4th Gear: VinFast’s taxi company wants to hit the market with a $20 billion valuation
We all know VinFast, but the automaker is part of a sprawling conglomerate known as Vingroup. That group also operates a taxi company — one that exclusively uses VinFast vehicles, naturally — which is now looking to go public at a staggering $20 billion valuation. From Reuters:
Vietnamese electric-vehicle taxi operator Green and Smart Mobility JSC, an affiliate of the Vingroup conglomerate, plans to pursue an international listing with its advisors suggesting a valuation of around $20 billion, Vingroup said late on Monday.

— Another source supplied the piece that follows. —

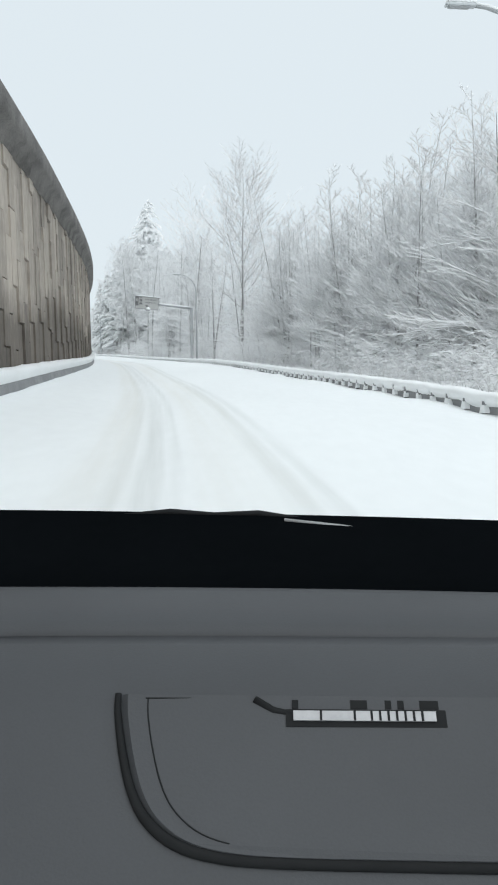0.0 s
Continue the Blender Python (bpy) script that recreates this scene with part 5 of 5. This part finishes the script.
for s, o, top in ((378.6, -7.5, 3.3), (390.9, -6.5, 2.8)):
    r = signal(s, o, top - 0.2, "short island signal showing red on a striped post")
    signal_head(r, 0, -0.12, top - 1.0 - (0.72 if top > 3 else 0.05), "red")
    pl = part("island_plate", boxed(-0.22, -0.16, 0.75, 0.22, -0.14, 1.25, bevel=0.008), M["signwhite"], r, "small white island plate")
    plate("plate_symbol", [(-0.1, 0.9), (0.0, 0.88), (0.08, 1.1), (-0.02, 1.14)], -0.168, -0.163, M["black"], pl)
    for i in range(3):
        part("stripe", boxed(-0.13, -0.13, 0.22 + i * 0.16, 0.13, 0.13, 0.30 + i * 0.16, bevel=0.01), M["black"], r)
    if top > 3:
        for x in (-0.28, 0.0, 0.26):
            part("snow_marker", boxed(x - 0.05, -0.03, top - 0.45, x + 0.05, 0.03, top + 0.5 * (x == 0.0) + 0.1, bevel=0.01), M["timber"], r, "brown snow marker stake")

ys = base("yield_sign", Matrix.Translation(at(399, 13.1, ground_height(399, 13.1) - 0.45)) @ pose(0, 0, 0, 0, 0, heading(395)), "small red and white yield sign on a thin post", "road sign")
tube("post", [(0, 0, -0.3), (0, 0, 2.2)], [0.035, 0.03], M["palesteel"], ys)
plate("yield_plate", [(-0.36, 2.4), (0.0, 1.78), (0.36, 2.4)], -0.06, -0.045, M["maroon"], ys)
plate("yield_centre", [(-0.24, 2.33), (0.0, 1.92), (0.24, 2.33)], -0.068, -0.062, M["signwhite"], ys)
part("small_plate", boxed(-0.14, -0.06, 1.35, 0.14, -0.045, 1.65), M["signwhite"], ys)
br = base("road_barricade", Matrix.Translation(at(391, 6.6, ground_height(391, 6.6))) @ pose(0, 0, 0, 0, 0, heading(391)), "small orange and white roadwork barricade", "barricade")
for x in (-0.3, 0.3):
    tube("leg", [(x - 0.12, 0, -0.1), (x * 0.7, 0, 1.0)], [0.03, 0.03], M["orange"], br, sides=6)
for z in (0.35, 0.75):
    part("board", boxed(-0.36, -0.03, z, 0.36, 0.03, z + 0.18, bevel=0.01), M["orange"], br)
parapet(396, 430, lambda s: 5.6 - (s - 396) * 0.62, table((396, 0.75), (430, 0.65)), "corner_barrier", "low snowy barrier at the far side of the crossing", 1, 0.7)

# ---- vehicles ----


def vehicle(name, m, label, paint, length, width, height, box_back):
    root = base(name, m, label, "car")
    L, W, H = length / 2, width / 2, height
    side = [(-L, 0.35), (L - 0.1, 0.35), (L, 0.55), (L - 0.05, 0.85), (L - 1.0, 1.0), (-L + 0.05, 1.0), (-L, 0.8)]
    bm = bmesh.new()
    for sgn in (-1, 1):
        bm.faces.new([bm.verts.new((y, x, z)) for x, z in side for y in (sgn * W,)])
    fs = list(bm.faces)
    n = len(side)
    a, b = list(fs[0].verts), list(fs[1].verts)
    for i in range(n):
        bm.faces.new((a[i], a[(i + 1) % n], b[(i + 1) % n], b[i]))
    bmesh.ops.recalc_face_normals(bm, faces=list(bm.faces))
    bmesh.ops.bevel(bm, geom=list(bm.edges), offset=0.07, segments=2, affect='EDGES')
    part("body", bm, paint, root)
    back = -L + 0.1 if box_back else -L + 0.5
    cab = [(back, 1.0), (L - 1.05, 1.0), (L - 1.75, H), (back + 0.25, H)]
    bm = bmesh.new()
    va = [bm.verts.new((-W * 0.92 if z < H else -W * 0.8, x, z)) for x, z in cab]
    vb = [bm.verts.new((W * 0.92 if z < H else W * 0.8, x, z)) for x, z in cab]
    bm.faces.new(va)
    bm.faces.new(vb)
    for i in range(4):
        bm.faces.new((va[i], va[(i + 1) % 4], vb[(i + 1) % 4], vb[i]))
    bmesh.ops.recalc_face_normals(bm, faces=list(bm.faces))
    bmesh.ops.bevel(bm, geom=list(bm.edges), offset=0.06, segments=2, affect='EDGES')
    part("cabin", bm, paint, root)
    e = 0.012
    q = lambda t: (L - 1.05 - 0.7 * t, 1.0 + (H - 1.0) * t)
    (x0, z0), (x1, z1) = q(0.12), q(0.88)
    link("windscreen", [Vector((-W * 0.82, x0 + e, z0 + e)), Vector((W * 0.82, x0 + e, z0 + e)), Vector((W * 0.70, x1 + e, z1 + e)), Vector((-W * 0.70, x1 + e, z1 + e)), Vector((-W * 0.82, x0 - 0.03, z0)), Vector((W * 0.82, x0 - 0.03, z0)), Vector((W * 0.70, x1 - 0.03, z1)), Vector((-W * 0.70, x1 - 0.03, z1))], [(0, 1, 2, 3), (4, 7, 6, 5), (0, 4, 5, 1), (3, 2, 6, 7)], M["glass"], root, "dark windscreen")
    for sgn in (-1, 1):
        link("side_window", [Vector((sgn * (W * 0.90 + e), L - 1.35, 1.08)), Vector((sgn * (W * 0.90 + e), back + 0.4, 1.08)), Vector((sgn * (W * 0.81 + e), back + 0.5, H - 0.1)), Vector((sgn * (W * 0.81 + e), L - 1.85, H - 0.1)), Vector((sgn * W * 0.85, L - 1.35, 1.08)), Vector((sgn * W * 0.85, back + 0.4, 1.08)), Vector((sgn * W * 0.77, back + 0.5, H - 0.1)), Vector((sgn * W * 0.77, L - 1.85, H - 0.1))], [(0, 1, 2, 3), (4, 5, 6, 7)], M["glass"], root)
        part("headlight", boxed(sgn * W * 0.62 - 0.14, L - 0.1, 0.62, sgn * W * 0.62 + 0.14, L + 0.02, 0.80, bevel=0.03), M["lamp_on"], root, "lit yellowish headlight")
        part("mirror", boxed(sgn * (W + 0.02), L - 1.45, 1.02, sgn * (W + 0.22), L - 1.33, 1.2, bevel=0.03), M["black"], root)
        for y in (L - 0.85, -L + 0.85):
            w = tube("wheel", [(sgn * (W - 0.20), y, 0.33), (sgn * (W + 0.01), y, 0.33)], [0.34, 0.34], M["tyre"], root, sides=18)
            tube("rim", [(sgn * (W + 0.012), y, 0.33), (sgn * (W + 0.02), y, 0.33)], [0.2, 0.19], M["grey"], w, sides=14)
    part("grille", boxed(-W * 0.4, L - 0.06, 0.55, W * 0.4, L + 0.012, 0.78, bevel=0.02), M["black"], root)
    part("bumper", boxed(-W * 0.96, L - 0.15, 0.36, W * 0.96, L + 0.06, 0.54, bevel=0.04), M["black"], root)
    part("roof_snow", boxed(-W * 0.74, back + 0.4, H - 0.02, W * 0.74, L - 1.85, H + 0.10, bevel=0.05), M["snow"], root, "layer of snow on the roof", True)
    return root


vehicle("van", Matrix.Translation(at(249, -8.4, upper(249, -8.4))) @ pose(0, 0, 0, 0, 0, heading(249) + 172), "white van with snow on its roof in the far lane", M["paint"], 4.9, 1.95, 1.95, True)
vehicle("suv", Matrix.Translation(at(352, -10.6, ground_height(352, -10.6))) @ pose(0, 0, 0, 0, 0, heading(352) + 186), "pale gold car with lit headlights on the snowy road", M["tan"], 4.5, 1.85, 1.62, False)
build_panels()


# ---- the car's dashboard, where the drive begins ----


def dashboard():
    eye = Vector((0.0, 0.0, 1.3))
    floor = eye.z - 1.32
    root = base("dashboard", Matrix.Translation(eye) @ pose(0, 0, 0, 0.0, 1.8, 0) @ Matrix.Translation((0, 0, floor - eye.z)), "dark grey moulded plastic car dashboard with a closed glove box", "dashboard")
    up = eye.z - floor
    x0, x1 = -0.62, 0.72

    def strip(name, prof, material, label="", bow=0.0, n=24, skew=0.0):
        vs, fs = [], []
        for i in range(n + 1):
            x = x0 + (x1 - x0) * i / n
            for y, z in prof:
                vs.append(Vector((x, y - bow * (x / 0.65) ** 2, z + skew * x + up)))
        m = len(prof)
        for i in range(n):
            for k in range(m):
                q = (k + 1) % m
                fs.append((i * m + k, i * m + q, (i + 1) * m + q, (i + 1) * m + k))
        fs += [tuple(range(m - 1, -1, -1)), tuple(n * m + k for k in range(m))]
        return link(name, vs, fs, material, root, label, True)

    strip("cowl", ((0.955, -0.291), (1.03, -0.272), (1.10, -0.248), (1.15, -0.231), (1.20, -0.236), (1.40, -0.40), (0.955, -0.40)), M["dashdark"], "black glass edge below the windscreen", 0.03)
    strip("dash_pad", ((0.952, -0.292), (0.945, -0.284), (0.92, -0.2795), (0.86, -0.281), (0.825, -0.287), (0.808, -0.2965), (0.808, -0.40), (0.952, -0.40)), M["dash"], "soft dark grey top pad", 0.03, skew=0.010)
    strip("dash_face", ((0.806, -0.2975), (0.78, -0.2985), (0.745, -0.306), (0.70, -0.322), (0.64, -0.383), (0.58, -0.446), (0.545, -0.50), (0.56, -0.72), (0.806, -0.72)), M["dash"], "sloping dashboard face", 0.02, skew=0.018)
    for x in (x0 + 0.10, x1 - 0.14):
        part("support_bracket", boxed(x, 0.92, 0.0, x + 0.04, 0.98, up - 0.40, bevel=0.008), M["grey"], root, "plain steel support bracket")

    def on_face(x, t, lift):
        # t runs down the sloping face from its top edge
        a, b = Vector((0, 0.70, -0.322)), Vector((0, 0.58, -0.446))
        p = a.lerp(b, t * 0.965)
        nrm = Vector((0, -0.72, 0.69))
        p = p + nrm * lift
        return Vector((x + 0.012, p.y - 0.02 * (x / 0.65) ** 2, p.z + 0.018 * x + 0.002 + up))

    edge = [(-0.133, -0.02), (-0.131, 0.10), (-0.122, 0.32), (-0.110, 0.52), (-0.094, 0.66), (-0.068, 0.77), (-0.030, 0.83), (0.03, 0.855), (0.15, 0.865), (0.30, 0.865), (0.40, 0.85), (0.45, 0.75), (0.47, 0.5), (0.475, -0.02)]
    fine = []
    for i in range(len(edge) - 1):
        p0, p1, p2, p3 = edge[max(i - 1, 0)], edge[i], edge[i + 1], edge[min(i + 2, len(edge) - 1)]
        for u in (0.0, 0.25, 0.5, 0.75):
            fine.append(tuple(0.5 * (2 * p1[k] + (p2[k] - p0[k]) * u + (2 * p0[k] - 5 * p1[k] + 4 * p2[k] - p3[k]) * u * u + (3 * p1[k] - p0[k] - 3 * p2[k] + p3[k]) * u ** 3) for k in (0, 1)))
    edge = fine + [edge[-1]]
    n = len(edge)
    cx, cy = 0.17, 0.40
    shrink = lambda k: [(cx + (x - cx) * k, cy + (t - cy) * k) for x, t in edge]
    vs = [on_face(x, t, 0.001) for x, t in shrink(0.985)] + [on_face(x, t, 0.007) for x, t in shrink(0.965)]
    fs = [(i, (i + 1) % n, n + (i + 1) % n, n + i) for i in range(n)] + [tuple(range(n, 2 * n))]
    lid = link("glove_box_lid", vs, fs, M["dash"], root, "closed glove box lid with a rounded corner")
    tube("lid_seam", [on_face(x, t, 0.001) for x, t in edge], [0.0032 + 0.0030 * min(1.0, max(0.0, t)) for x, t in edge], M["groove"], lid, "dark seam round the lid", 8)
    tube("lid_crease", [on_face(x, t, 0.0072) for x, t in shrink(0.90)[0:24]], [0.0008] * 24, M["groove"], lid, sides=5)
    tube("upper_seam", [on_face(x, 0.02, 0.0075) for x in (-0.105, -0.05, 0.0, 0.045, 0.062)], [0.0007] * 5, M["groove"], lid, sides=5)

    def bar(name, xa, xb, ta, tb, lift, material, label=""):
        q = [on_face(x, t, l) for l in (lift, lift + 0.002) for x, t in ((xa, ta), (xb, ta), (xb, tb), (xa, tb))]
        return link(name, q, [(0, 1, 2, 3), (4, 5, 6, 7), (0, 1, 5, 4), (1, 2, 6, 5), (2, 3, 7, 6), (3, 0, 4, 7)], material, lid, label)

    # dark plate drawn in as the shade round the badge strip
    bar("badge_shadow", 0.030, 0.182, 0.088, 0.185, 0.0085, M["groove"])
    bar("badge_bar", 0.037, 0.172, 0.100, 0.155, 0.011, M["chrome"], "silver badge strip")
    for x in (0.062, 0.094, 0.110, 0.118, 0.126, 0.134, 0.142, 0.150, 0.158):
        bar("badge_gap", x, x + 0.0022, 0.100, 0.155, 0.0115, M["groove"])
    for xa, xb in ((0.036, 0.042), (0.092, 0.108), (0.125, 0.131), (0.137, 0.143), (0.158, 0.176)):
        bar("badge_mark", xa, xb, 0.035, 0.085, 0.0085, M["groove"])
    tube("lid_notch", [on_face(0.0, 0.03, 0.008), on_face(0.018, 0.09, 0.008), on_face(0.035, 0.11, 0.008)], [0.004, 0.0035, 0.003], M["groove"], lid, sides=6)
    tube("wiper_arm", [(-0.20, 1.16, up - 0.236), (-0.12, 1.17, up - 0.230), (-0.05, 1.17, up - 0.233), (0.02, 1.17, up - 0.230), (0.09, 1.165, up - 0.236)], [0.003, 0.0055, 0.004, 0.006, 0.003], M["groove"], root, "black wiper arm at rest", 8)
    tube("wiper_blade", [(0.06, 1.14, up - 0.233), (0.16, 1.13, up - 0.240), (0.27, 1.12, up - 0.247)], [0.003, 0.003, 0.002], M["grey"], root, "grey wiper blade", 6)


dashboard()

The announcement followed a report by Reuters citing two sources familiar with the matter who said GSM is targeting a debut in Hong Kong by 2027, potentially marking the first initial public offering in the city by a Vietnamese company.
…
If GSM achieves such a valuation, the two-year-old ride-hailing company would rival its closest competitor, Nasdaq-listed Southeast Asian Grab (GRAB.O), opens new tab, which has a market capitalisation of approximately $21 billion, according to LSEG data. Grab operates across sectors including mobility, food delivery and digital financial services.
For some context, Uber is valued at over $170 billion — but Lyft, a more direct taxi-company-to-taxi-company comparison, is worth a mere $7.65 billion on the NASDAQ. When it comes to moving people around, it seems the United States is not the center of the economic universe. Southeast Asia seems to have us beat.
Reverse: Led Zeppelin Live
Live bootlegs are so important! Versions of songs that exist nowhere else, stage banter never heard before or again. They’re time capsules, really. One of my favorite tracks is a Mountain Goats live bootleg, and I’ll cherish that one forever.
On The Radio: Led Zeppelin – ‘When The Levee Breaks’
Robert Plant truly has an incredible voice. Yes, I did check Google before putting that sentence in the present tense. Don’t worry, he’s still kicking.